+++ Information shown

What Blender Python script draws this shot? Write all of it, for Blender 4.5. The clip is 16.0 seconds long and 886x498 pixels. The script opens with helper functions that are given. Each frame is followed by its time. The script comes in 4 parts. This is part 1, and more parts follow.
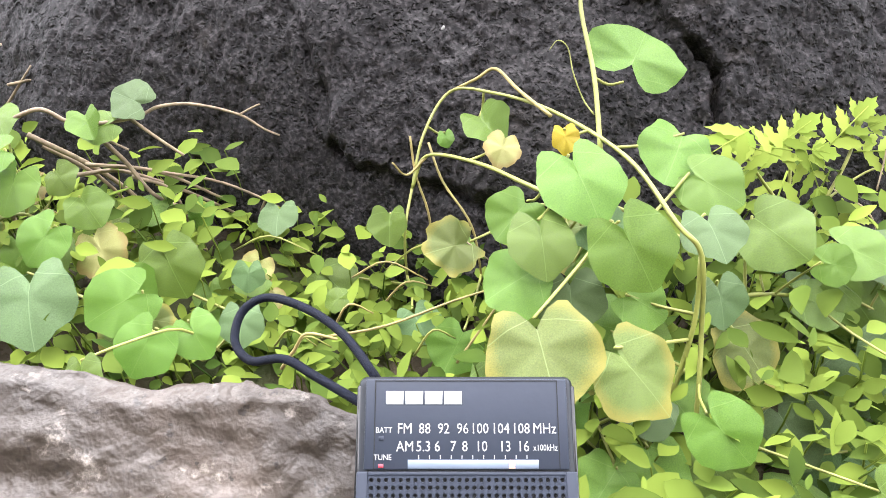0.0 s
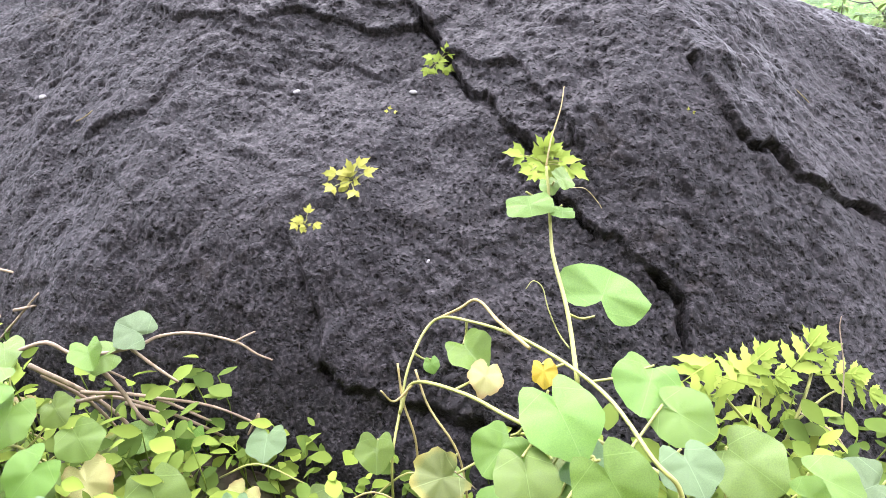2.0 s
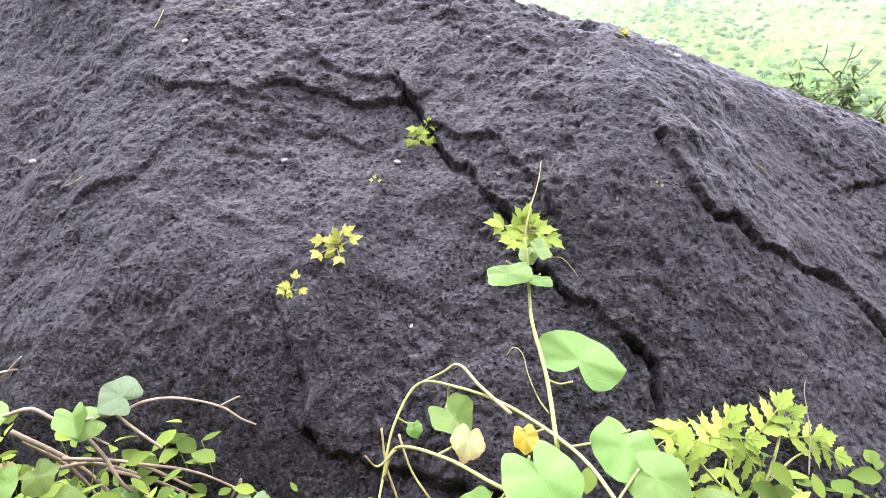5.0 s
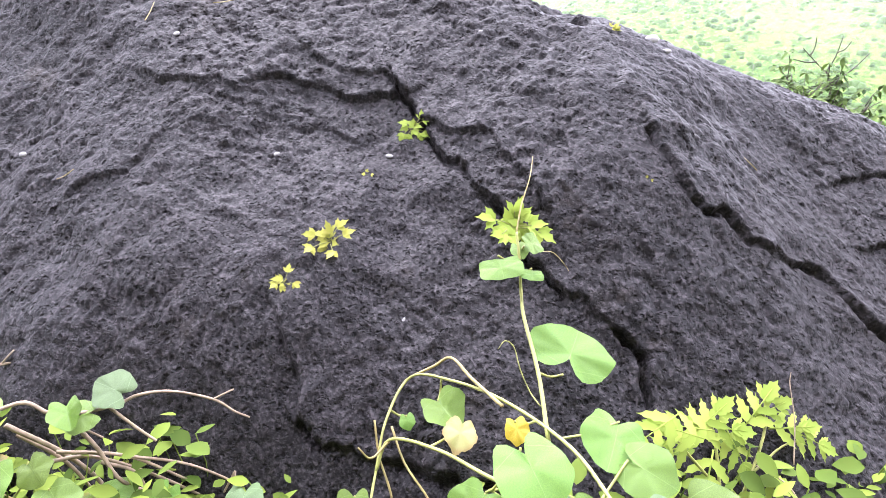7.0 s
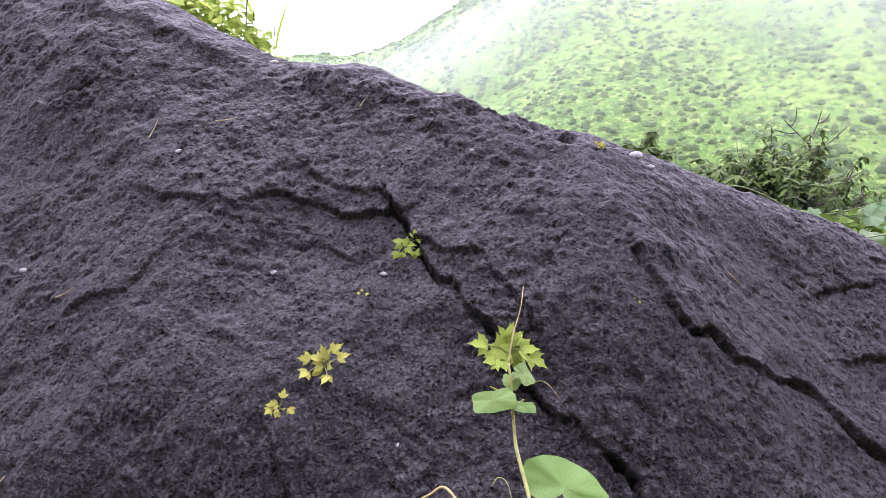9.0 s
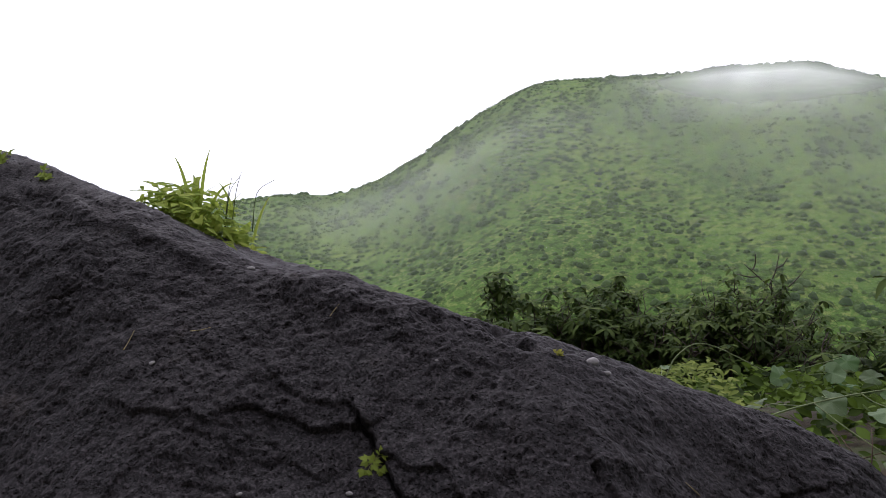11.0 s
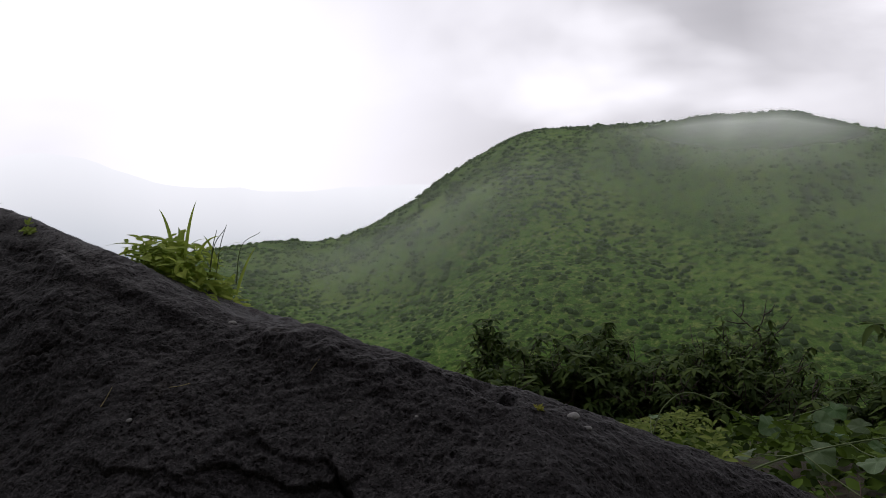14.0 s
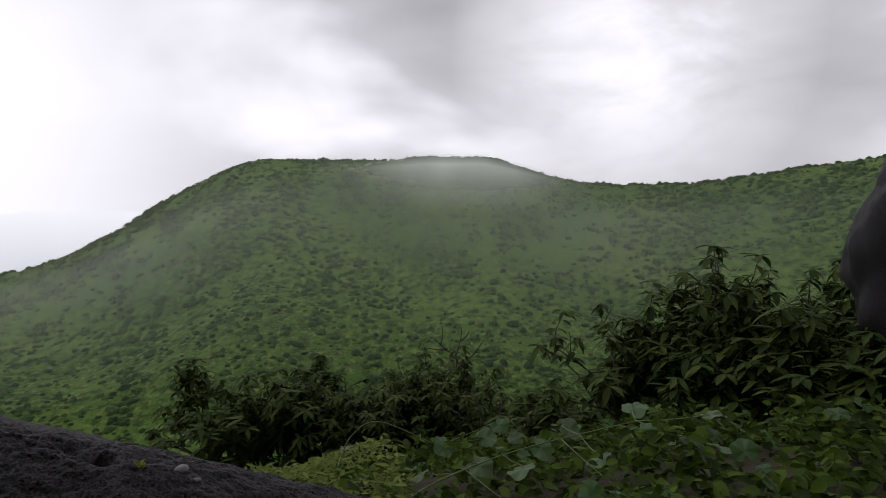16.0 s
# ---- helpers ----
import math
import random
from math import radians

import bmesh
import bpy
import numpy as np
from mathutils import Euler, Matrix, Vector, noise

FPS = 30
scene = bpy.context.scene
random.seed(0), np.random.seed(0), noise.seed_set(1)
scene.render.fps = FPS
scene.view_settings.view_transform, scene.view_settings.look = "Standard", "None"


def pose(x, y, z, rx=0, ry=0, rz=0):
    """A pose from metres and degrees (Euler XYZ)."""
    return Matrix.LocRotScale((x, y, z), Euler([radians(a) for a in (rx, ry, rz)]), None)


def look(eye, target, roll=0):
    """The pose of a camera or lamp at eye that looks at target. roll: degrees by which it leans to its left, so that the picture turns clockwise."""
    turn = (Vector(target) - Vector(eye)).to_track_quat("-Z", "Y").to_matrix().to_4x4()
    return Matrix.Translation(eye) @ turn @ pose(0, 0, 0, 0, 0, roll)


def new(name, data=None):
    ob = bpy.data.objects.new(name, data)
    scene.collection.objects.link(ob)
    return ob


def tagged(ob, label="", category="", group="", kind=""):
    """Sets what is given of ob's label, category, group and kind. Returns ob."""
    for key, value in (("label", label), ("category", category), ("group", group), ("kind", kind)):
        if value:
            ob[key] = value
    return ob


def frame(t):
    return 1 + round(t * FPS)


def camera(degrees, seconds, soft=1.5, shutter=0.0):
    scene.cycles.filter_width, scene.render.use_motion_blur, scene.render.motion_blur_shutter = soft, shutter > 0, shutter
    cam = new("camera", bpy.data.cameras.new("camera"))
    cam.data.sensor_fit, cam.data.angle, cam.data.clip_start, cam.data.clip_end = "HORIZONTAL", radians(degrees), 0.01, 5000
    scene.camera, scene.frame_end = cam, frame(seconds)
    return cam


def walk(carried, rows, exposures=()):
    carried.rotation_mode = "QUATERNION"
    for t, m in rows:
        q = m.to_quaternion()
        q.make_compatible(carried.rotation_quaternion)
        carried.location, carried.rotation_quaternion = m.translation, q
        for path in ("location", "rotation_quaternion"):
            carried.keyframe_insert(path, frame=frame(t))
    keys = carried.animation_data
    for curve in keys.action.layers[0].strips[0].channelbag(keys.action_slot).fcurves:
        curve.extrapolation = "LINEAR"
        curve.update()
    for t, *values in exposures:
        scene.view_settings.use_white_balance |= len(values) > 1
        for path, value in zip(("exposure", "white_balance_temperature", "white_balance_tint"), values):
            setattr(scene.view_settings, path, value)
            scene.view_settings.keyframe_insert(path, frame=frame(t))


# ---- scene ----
cam = camera(67.7, 16.0, 0.8)
PATH = [
    (0, (0.000, 0.000, 0.000), (-0.342, 1.391, -1.396), -3.9),
    (0.5, (0.002, -0.006, 0.020), (-0.357, 1.485, -1.264), -4.0),
    (1, (-0.000, -0.006, 0.029), (-0.353, 1.567, -1.154), -3.0),
    (1.5, (-0.001, -0.004, 0.039), (-0.344, 1.654, -1.025), -3.0),
    (2, (-0.001, -0.002, 0.045), (-0.328, 1.720, -0.916), -2.5),
    (2.5, (-0.005, -0.009, 0.059), (-0.338, 1.752, -0.829), -1.9),
    (3, (-0.005, -0.012, 0.064), (-0.298, 1.789, -0.754), -0.7),
    (3.5, (-0.005, -0.014, 0.070), (-0.275, 1.804, -0.718), -0.4),
    (4, (-0.003, -0.016, 0.067), (-0.273, 1.801, -0.724), -0.8),
    (6.5, (-0.009, -0.017, 0.065), (-0.252, 1.772, -0.795), -1.1),
    (7, (-0.006, -0.020, 0.070), (-0.236, 1.778, -0.776), -0.7),
    (7.5, (-0.012, -0.019, 0.082), (-0.210, 1.799, -0.729), 0.0),
    (8, (-0.008, -0.018, 0.092), (-0.209, 1.813, -0.688), -0.2),
    (8.5, (-0.007, -0.016, 0.107), (-0.214, 1.830, -0.634), -0.8),
    (9, (-0.007, -0.011, 0.130), (-0.221, 1.860, -0.545), -0.6),
    (9.5, (-0.005, -0.010, 0.155), (-0.208, 1.885, -0.454), -0.5),
    (10, (-0.002, -0.008, 0.189), (-0.151, 1.918, -0.330), -0.4),
    (10.2, (0.005, -0.011, 0.201), (-0.136, 1.927, -0.275), -0.9),
    (12.3, (0.008, -0.038, 0.240), (-0.150, 1.954, 0.155), 0.2),
    (12.5, (0.005, -0.039, 0.242), (-0.160, 1.952, 0.155), 0.0),
    (13, (0.008, -0.038, 0.241), (-0.178, 1.951, 0.138), -0.2),
    (13.5, (0.011, -0.038, 0.241), (-0.181, 1.949, 0.112), -0.6),
    (14, (0.021, -0.032, 0.240), (-0.096, 1.960, 0.097), -0.5),
    (14.5, (0.049, -0.024, 0.238), (0.081, 1.971, 0.105), -0.8),
    (15, (0.092, -0.013, 0.239), (0.370, 1.965, 0.142), -0.5),
    (15.5, (0.130, -0.017, 0.239), (0.619, 1.921, 0.169), 0.2),
    (16, (0.159, -0.036, 0.248), (0.846, 1.842, 0.204), 0.7),
]
EXPOSURE = [(0, 0.95, 6300, 11), (1.0, 0.85, 6150, 14), (2.0, 1.2, 5950, 19), (3.5, 1.3, 5750, 24), (4.0, 1.08, 5850, 22), (6.5, 1.3, 5850, 22), (8.0, 0.95, 5850, 22), (8.5, 0.7, 5850, 28), (9.0, 0.35, 5800, 35), (9.5, 0.1, 5800, 42), (10.0, -0.25, 5800, 42), (10.2, -0.5, 5850, 38), (12.3, -2.8, 6350, 14), (13.5, -2.85, 6350, 14), (16, -2.85, 6350, 14)]
walk(cam, [(t, look(e, p, roll)) for t, e, p, roll in PATH], EXPOSURE)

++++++

## [Task statement]
Restate the data above word for word. Skip every picture.

## [Worked solution]
What Blender Python script draws this shot? Write all of it, for Blender 4.5. The clip is 16.0 seconds long and 886x498 pixels. The script opens with helper functions that are given. Each frame is followed by its time. The script comes in 4 parts. This is part 1, and more parts follow.
0.0 s
2.0 s
5.0 s
7.0 s
9.0 s
11.0 s
14.0 s
16.0 s
# ---- helpers ----
import math
import random
from math import radians

import bmesh
import bpy
import numpy as np
from mathutils import Euler, Matrix, Vector, noise

FPS = 30
scene = bpy.context.scene
random.seed(0), np.random.seed(0), noise.seed_set(1)
scene.render.fps = FPS
scene.view_settings.view_transform, scene.view_settings.look = "Standard", "None"


def pose(x, y, z, rx=0, ry=0, rz=0):
    """A pose from metres and degrees (Euler XYZ)."""
    return Matrix.LocRotScale((x, y, z), Euler([radians(a) for a in (rx, ry, rz)]), None)


def look(eye, target, roll=0):
    """The pose of a camera or lamp at eye that looks at target. roll: degrees by which it leans to its left, so that the picture turns clockwise."""
    turn = (Vector(target) - Vector(eye)).to_track_quat("-Z", "Y").to_matrix().to_4x4()
    return Matrix.Translation(eye) @ turn @ pose(0, 0, 0, 0, 0, roll)


def new(name, data=None):
    ob = bpy.data.objects.new(name, data)
    scene.collection.objects.link(ob)
    return ob


def tagged(ob, label="", category="", group="", kind=""):
    """Sets what is given of ob's label, category, group and kind. Returns ob."""
    for key, value in (("label", label), ("category", category), ("group", group), ("kind", kind)):
        if value:
            ob[key] = value
    return ob


def frame(t):
    return 1 + round(t * FPS)


def camera(degrees, seconds, soft=1.5, shutter=0.0):
    scene.cycles.filter_width, scene.render.use_motion_blur, scene.render.motion_blur_shutter = soft, shutter > 0, shutter
    cam = new("camera", bpy.data.cameras.new("camera"))
    cam.data.sensor_fit, cam.data.angle, cam.data.clip_start, cam.data.clip_end = "HORIZONTAL", radians(degrees), 0.01, 5000
    scene.camera, scene.frame_end = cam, frame(seconds)
    return cam


def walk(carried, rows, exposures=()):
    carried.rotation_mode = "QUATERNION"
    for t, m in rows:
        q = m.to_quaternion()
        q.make_compatible(carried.rotation_quaternion)
        carried.location, carried.rotation_quaternion = m.translation, q
        for path in ("location", "rotation_quaternion"):
            carried.keyframe_insert(path, frame=frame(t))
    keys = carried.animation_data
    for curve in keys.action.layers[0].strips[0].channelbag(keys.action_slot).fcurves:
        curve.extrapolation = "LINEAR"
        curve.update()
    for t, *values in exposures:
        scene.view_settings.use_white_balance |= len(values) > 1
        for path, value in zip(("exposure", "white_balance_temperature", "white_balance_tint"), values):
            setattr(scene.view_settings, path, value)
            scene.view_settings.keyframe_insert(path, frame=frame(t))


# ---- scene ----
cam = camera(67.7, 16.0, 0.8)
PATH = [
    (0, (0.000, 0.000, 0.000), (-0.342, 1.391, -1.396), -3.9),
    (0.5, (0.002, -0.006, 0.020), (-0.357, 1.485, -1.264), -4.0),
    (1, (-0.000, -0.006, 0.029), (-0.353, 1.567, -1.154), -3.0),
    (1.5, (-0.001, -0.004, 0.039), (-0.344, 1.654, -1.025), -3.0),
    (2, (-0.001, -0.002, 0.045), (-0.328, 1.720, -0.916), -2.5),
    (2.5, (-0.005, -0.009, 0.059), (-0.338, 1.752, -0.829), -1.9),
    (3, (-0.005, -0.012, 0.064), (-0.298, 1.789, -0.754), -0.7),
    (3.5, (-0.005, -0.014, 0.070), (-0.275, 1.804, -0.718), -0.4),
    (4, (-0.003, -0.016, 0.067), (-0.273, 1.801, -0.724), -0.8),
    (6.5, (-0.009, -0.017, 0.065), (-0.252, 1.772, -0.795), -1.1),
    (7, (-0.006, -0.020, 0.070), (-0.236, 1.778, -0.776), -0.7),
    (7.5, (-0.012, -0.019, 0.082), (-0.210, 1.799, -0.729), 0.0),
    (8, (-0.008, -0.018, 0.092), (-0.209, 1.813, -0.688), -0.2),
    (8.5, (-0.007, -0.016, 0.107), (-0.214, 1.830, -0.634), -0.8),
    (9, (-0.007, -0.011, 0.130), (-0.221, 1.860, -0.545), -0.6),
    (9.5, (-0.005, -0.010, 0.155), (-0.208, 1.885, -0.454), -0.5),
    (10, (-0.002, -0.008, 0.189), (-0.151, 1.918, -0.330), -0.4),
    (10.2, (0.005, -0.011, 0.201), (-0.136, 1.927, -0.275), -0.9),
    (12.3, (0.008, -0.038, 0.240), (-0.150, 1.954, 0.155), 0.2),
    (12.5, (0.005, -0.039, 0.242), (-0.160, 1.952, 0.155), 0.0),
    (13, (0.008, -0.038, 0.241), (-0.178, 1.951, 0.138), -0.2),
    (13.5, (0.011, -0.038, 0.241), (-0.181, 1.949, 0.112), -0.6),
    (14, (0.021, -0.032, 0.240), (-0.096, 1.960, 0.097), -0.5),
    (14.5, (0.049, -0.024, 0.238), (0.081, 1.971, 0.105), -0.8),
    (15, (0.092, -0.013, 0.239), (0.370, 1.965, 0.142), -0.5),
    (15.5, (0.130, -0.017, 0.239), (0.619, 1.921, 0.169), 0.2),
    (16, (0.159, -0.036, 0.248), (0.846, 1.842, 0.204), 0.7),
]
EXPOSURE = [(0, 0.95, 6300, 11), (1.0, 0.85, 6150, 14), (2.0, 1.2, 5950, 19), (3.5, 1.3, 5750, 24), (4.0, 1.08, 5850, 22), (6.5, 1.3, 5850, 22), (8.0, 0.95, 5850, 22), (8.5, 0.7, 5850, 28), (9.0, 0.35, 5800, 35), (9.5, 0.1, 5800, 42), (10.0, -0.25, 5800, 42), (10.2, -0.5, 5850, 38), (12.3, -2.8, 6350, 14), (13.5, -2.85, 6350, 14), (16, -2.85, 6350, 14)]
walk(cam, [(t, look(e, p, roll)) for t, e, p, roll in PATH], EXPOSURE)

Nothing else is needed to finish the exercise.